El profesor Gastaldo presentó a las autoridades competentes el plan de estudios para una carrera de cuatro años; a medida de que se daba inicio el dictado de una determinada materia, se incorporaba un nuevo profesor; yo entré a actuar como docente en el tercer año.
Las materias teóricas se podían dictar en cualquier espacio libre, pero el trabajo con barro necesitaba espacio; así comenzó el peregrinaje de un lugar a otro hasta la construcción del edificio nuevo en la calle Carhué 832, ya con el nombre de Facultad de Artes. Yo misma, jubilada como Profesora Emérita, seguí enseñando en el 4º y 5º años en un aula al lado del galpón de los ceramistas hasta hace dos años.

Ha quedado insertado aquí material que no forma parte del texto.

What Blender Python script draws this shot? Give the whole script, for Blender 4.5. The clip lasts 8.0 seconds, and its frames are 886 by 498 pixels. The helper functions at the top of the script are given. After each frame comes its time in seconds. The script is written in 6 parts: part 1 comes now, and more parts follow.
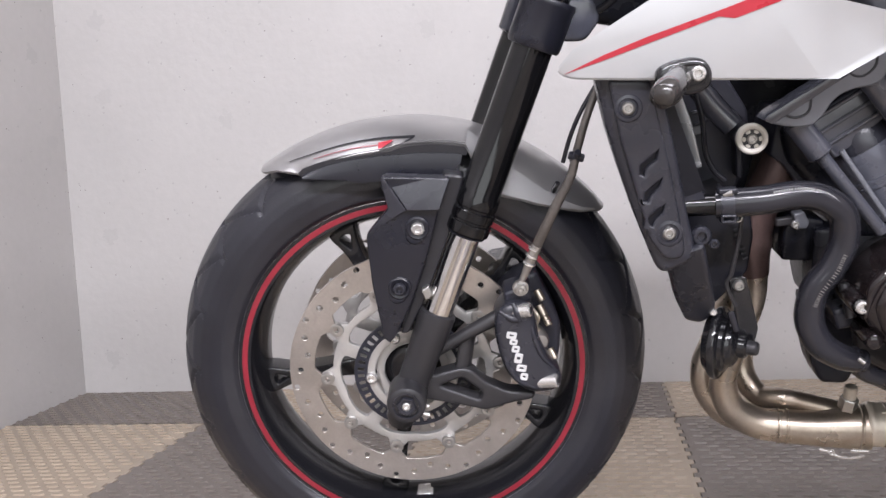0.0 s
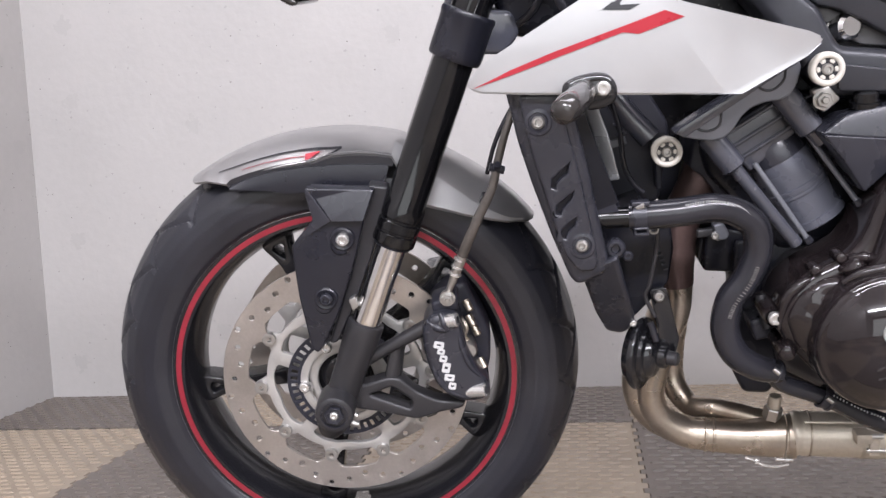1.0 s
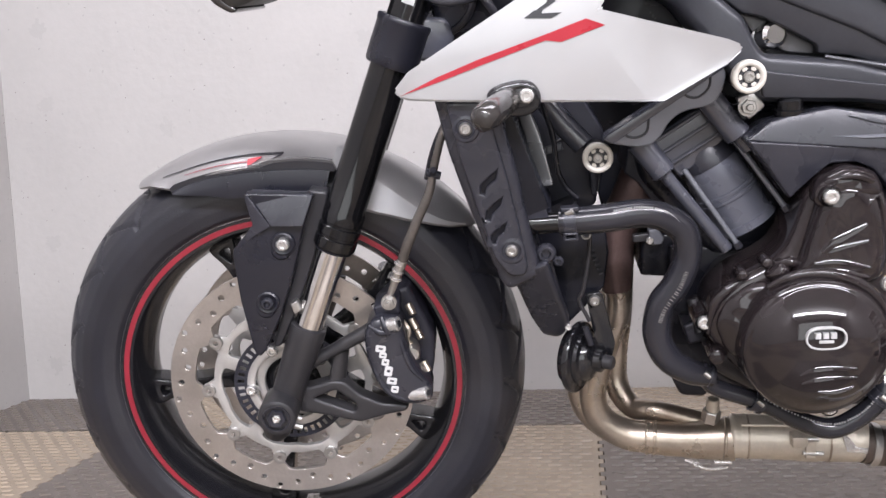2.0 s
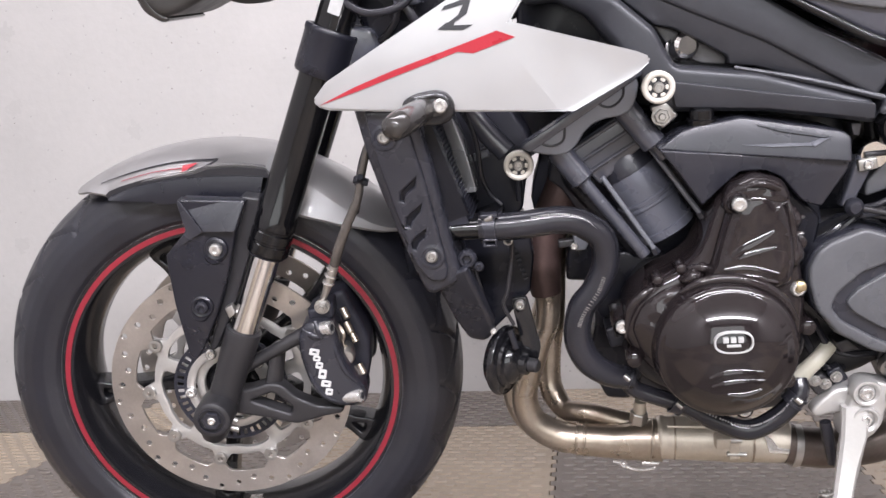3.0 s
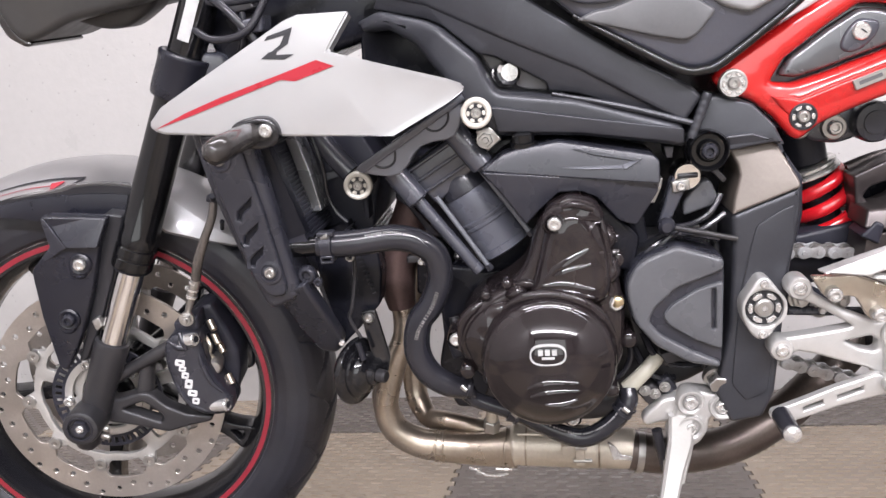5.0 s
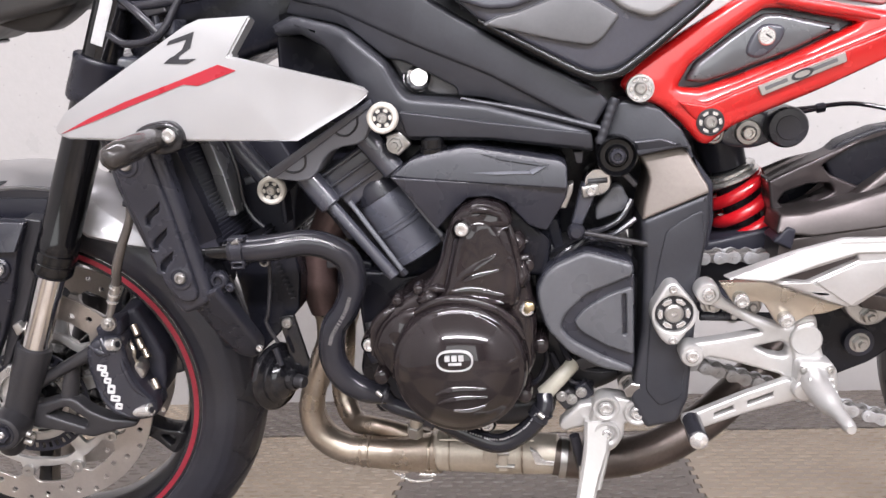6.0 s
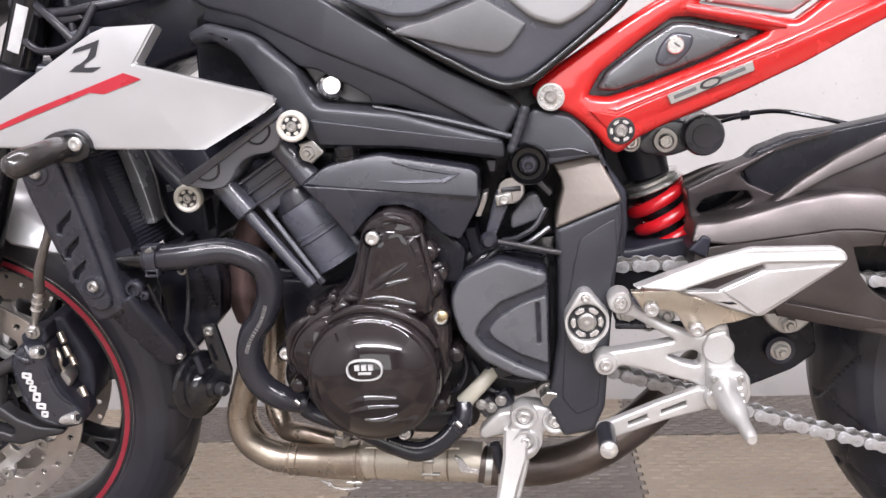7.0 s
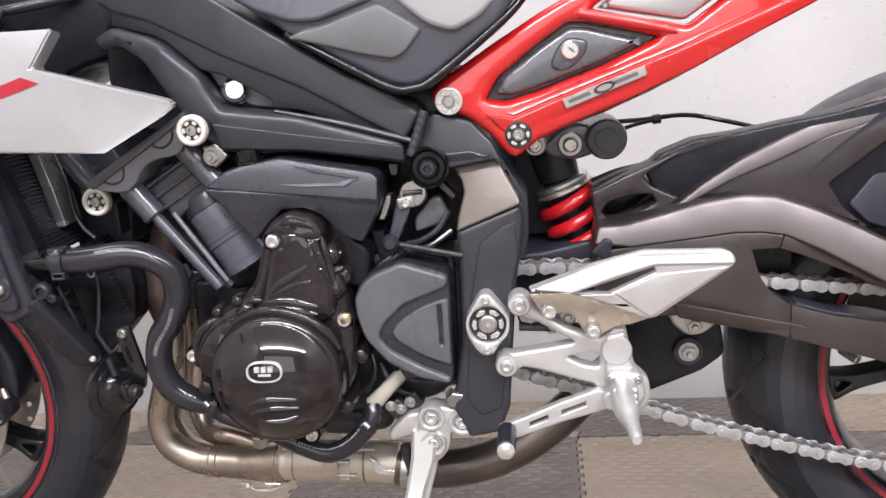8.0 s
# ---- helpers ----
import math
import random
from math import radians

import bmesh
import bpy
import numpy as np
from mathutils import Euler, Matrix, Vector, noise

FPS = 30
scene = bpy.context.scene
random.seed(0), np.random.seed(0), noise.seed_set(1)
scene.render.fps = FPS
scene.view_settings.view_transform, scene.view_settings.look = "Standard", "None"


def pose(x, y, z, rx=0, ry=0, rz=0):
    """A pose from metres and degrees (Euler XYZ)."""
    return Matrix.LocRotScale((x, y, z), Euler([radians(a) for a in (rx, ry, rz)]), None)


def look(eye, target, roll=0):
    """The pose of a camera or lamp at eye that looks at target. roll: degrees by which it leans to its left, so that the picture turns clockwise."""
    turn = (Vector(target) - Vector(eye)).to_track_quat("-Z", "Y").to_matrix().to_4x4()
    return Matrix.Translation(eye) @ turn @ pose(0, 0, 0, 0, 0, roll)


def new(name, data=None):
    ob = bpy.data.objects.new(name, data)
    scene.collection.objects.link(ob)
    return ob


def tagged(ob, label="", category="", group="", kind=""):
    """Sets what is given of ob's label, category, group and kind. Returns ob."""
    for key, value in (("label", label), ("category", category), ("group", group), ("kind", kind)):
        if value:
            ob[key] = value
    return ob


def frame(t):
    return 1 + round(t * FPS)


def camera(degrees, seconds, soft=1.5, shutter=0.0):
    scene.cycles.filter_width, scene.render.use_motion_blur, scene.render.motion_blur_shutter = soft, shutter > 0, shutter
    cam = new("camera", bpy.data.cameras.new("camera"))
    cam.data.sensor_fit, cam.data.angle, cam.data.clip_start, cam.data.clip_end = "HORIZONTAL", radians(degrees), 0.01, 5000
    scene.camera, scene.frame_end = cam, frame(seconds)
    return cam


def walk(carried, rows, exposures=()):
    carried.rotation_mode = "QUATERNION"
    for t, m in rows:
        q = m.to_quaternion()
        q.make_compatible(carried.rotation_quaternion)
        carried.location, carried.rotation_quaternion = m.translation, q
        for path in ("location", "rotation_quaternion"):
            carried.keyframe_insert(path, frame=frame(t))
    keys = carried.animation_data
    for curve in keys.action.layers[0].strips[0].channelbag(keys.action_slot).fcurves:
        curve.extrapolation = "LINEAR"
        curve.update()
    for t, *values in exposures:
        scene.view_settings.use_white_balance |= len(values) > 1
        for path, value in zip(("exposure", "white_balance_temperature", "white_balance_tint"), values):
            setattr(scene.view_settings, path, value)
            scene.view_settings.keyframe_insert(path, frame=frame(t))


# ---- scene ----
cam = camera(53.2, 8.0)
# seconds, x, y, z, yaw to the left, pitch up, roll to the left
ROWS = [
    (0.0, 0.2036, -1.1884, 0.5093, 7.96, -3.91, -3.25),
    (0.5, 0.2438, -1.1844, 0.5138, 7.85, -3.93, -3.19),
    (1.0, 0.2850, -1.1831, 0.5176, 7.75, -3.94, -3.24),
    (2.5, 0.3874, -1.1843, 0.5186, 7.52, -3.83, -3.18),
    (3.0, 0.4283, -1.1925, 0.5213, 7.25, -3.88, -3.18),
    (3.5, 0.4757, -1.2077, 0.5175, 7.12, -3.76, -3.15),
    (4.0, 0.5232, -1.2148, 0.5187, 7.02, -3.64, -3.13),
    (4.5, 0.5595, -1.2178, 0.5292, 6.91, -3.70, -3.14),
    (6.0, 0.6883, -1.2019, 0.5280, 6.55, -3.59, -3.09),
    (6.5, 0.7301, -1.1939, 0.5263, 6.32, -3.58, -3.06),
    (7.0, 0.7744, -1.1896, 0.5307, 6.31, -3.52, -3.06),
    (7.5, 0.8202, -1.1888, 0.5308, 6.15, -3.48, -3.08),
    (8.0, 0.8710, -1.1881, 0.5269, 5.93, -3.41, -3.09),
]
walk(cam, [(t, pose(x, y, z, 0, 0, yaw) @ pose(0, 0, 0, 90 + pitch) @ pose(0, 0, 0, 0, 0, roll)) for t, x, y, z, yaw, pitch, roll in ROWS],
     [(0, -0.03, 6480, 10), (1.0, 0.0, 6480, 10), (2.5, 0.09, 6540, 10), (4.5, 0.17, 6620, 10), (6.5, 0.15, 6620, 10), (8.0, 0.03, 6620, 10)])

# ---- light ----
world = bpy.data.worlds.new("world")
scene.world = world
world.use_nodes = True
world.node_tree.nodes["Background"].inputs[0].default_value = (0.9, 0.93, 1.0, 1)
world.node_tree.nodes["Background"].inputs[1].default_value = 0.3
scene.view_settings.exposure = 0.0


def area_lamp(name, at, target, wide, high, power, colour=(1, 1, 1)):
    lamp = bpy.data.lights.new(name, "AREA")
    lamp.shape, lamp.size, lamp.size_y, lamp.energy, lamp.color = "RECTANGLE", wide, high, power, colour
    ob = new(name, lamp)
    ob.matrix_world = look(at, target)
    return ob


# two ceiling light panels, and an added fill lamp behind the camera
area_lamp("ceiling_light", (1.5, -3.3, 2.46), (1.5, 0, 0.3), 5.0, 0.16, 246, (0.951, 0.932, 1.022))
area_lamp("ceiling_light", (0.7, -0.45, 2.52), (0.7, -0.45, 0), 3.0, 0.3, 40, (0.951, 0.932, 1.022))
area_lamp("front_fill_light", (0.9, -5.16, 1.1), (0.9, 0, 1.1), 4.0, 2.15, 66, (0.97, 0.985, 1.0))


# ---- materials ----
def surface(name, colour, rough=0.5, metal=0.0, vary=0.12, scale=14.0, fine=260.0, bump=0.03, coat=0.0, stain=None, amount=0.35, ior=1.5):
    """Principled surface with cloudy and grainy variation of colour and gloss, fine relief, and optional stains."""
    m = bpy.data.materials.new(name)
    m.use_nodes = True
    nt = m.node_tree
    p = nt.nodes["Principled BSDF"]
    p.inputs["Metallic"].default_value, p.inputs["Coat Weight"].default_value, p.inputs["IOR"].default_value = metal, coat, ior
    p.inputs["Coat Roughness"].default_value = 0.08
    co = nt.nodes.new("ShaderNodeTexCoord")

    def noise_node(size, detail):
        n = nt.nodes.new("ShaderNodeTexNoise")
        n.inputs["Scale"].default_value, n.inputs["Detail"].default_value = size, detail
        nt.links.new(co.outputs["Object"], n.inputs["Vector"])
        return n.outputs["Fac"]

    def ranged(fac, lo, hi, a=0.3, b=0.7):
        r = nt.nodes.new("ShaderNodeMapRange")
        r.inputs[1].default_value, r.inputs[2].default_value, r.inputs[3].default_value, r.inputs[4].default_value = a, b, lo, hi
        nt.links.new(fac, r.inputs[0])
        return r.outputs[0]

    def mixed(kind, fac, a, b):
        x = nt.nodes.new("ShaderNodeMix")
        x.data_type, x.blend_type = "RGBA", kind
        for socket, value in ((x.inputs[0], fac), (x.inputs[6], a), (x.inputs[7], b)):
            if isinstance(value, (int, float)):
                socket.default_value = value
            elif isinstance(value, tuple):
                socket.default_value = (*value, 1)
            else:
                nt.links.new(value, socket)
        return x.outputs[2]

    big, small = noise_node(scale, 4), noise_node(fine, 2)
    lo, hi = tuple(c * (1 - vary) for c in colour), tuple(min(1, c * (1 + vary)) for c in colour)
    tone = mixed("MIX", ranged(big, 0, 1), lo, hi)
    tone = mixed("MULTIPLY", 0.6, tone, mixed("MIX", ranged(small, 0, 1), (1 - vary,) * 3, (1,) * 3))
    if stain:
        tone = mixed("MIX", ranged(noise_node(scale * 0.45, 6), 0, amount, 0.5, 0.68), tone, stain)
    nt.links.new(tone, p.inputs["Base Color"])
    nt.links.new(ranged(noise_node(scale * 2.3, 5), max(0.02, rough * 0.82), min(1, rough * 1.2)), p.inputs["Roughness"])
    if bump:
        b = nt.nodes.new("ShaderNodeBump")
        b.inputs["Strength"].default_value, b.inputs["Distance"].default_value = bump, 0.002
        nt.links.new(small, b.inputs["Height"])
        nt.links.new(b.outputs[0], p.inputs["Normal"])
    return m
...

Hoy me siento feliz al celebrar otro día del Docente Universitario, este 15 de mayo, y sobre todo, de haber podido formar parte de un cuerpo docente que siempre luchó para llevar adelante una Facultad. Siento dicha de ser docente universitaria y haber contribuido a formar seres humanos en su totalidad.
Para mí, todos los pasos, fueron y son importantes en este trabajo formativo, cualquiera sea el campo donde el individuo desarrolle su actividad. Pienso que la formación del individuo de esta época debe ser respetándolo, no globalizándolo; y debería ser el deber fundamental de todo Docente Universitario.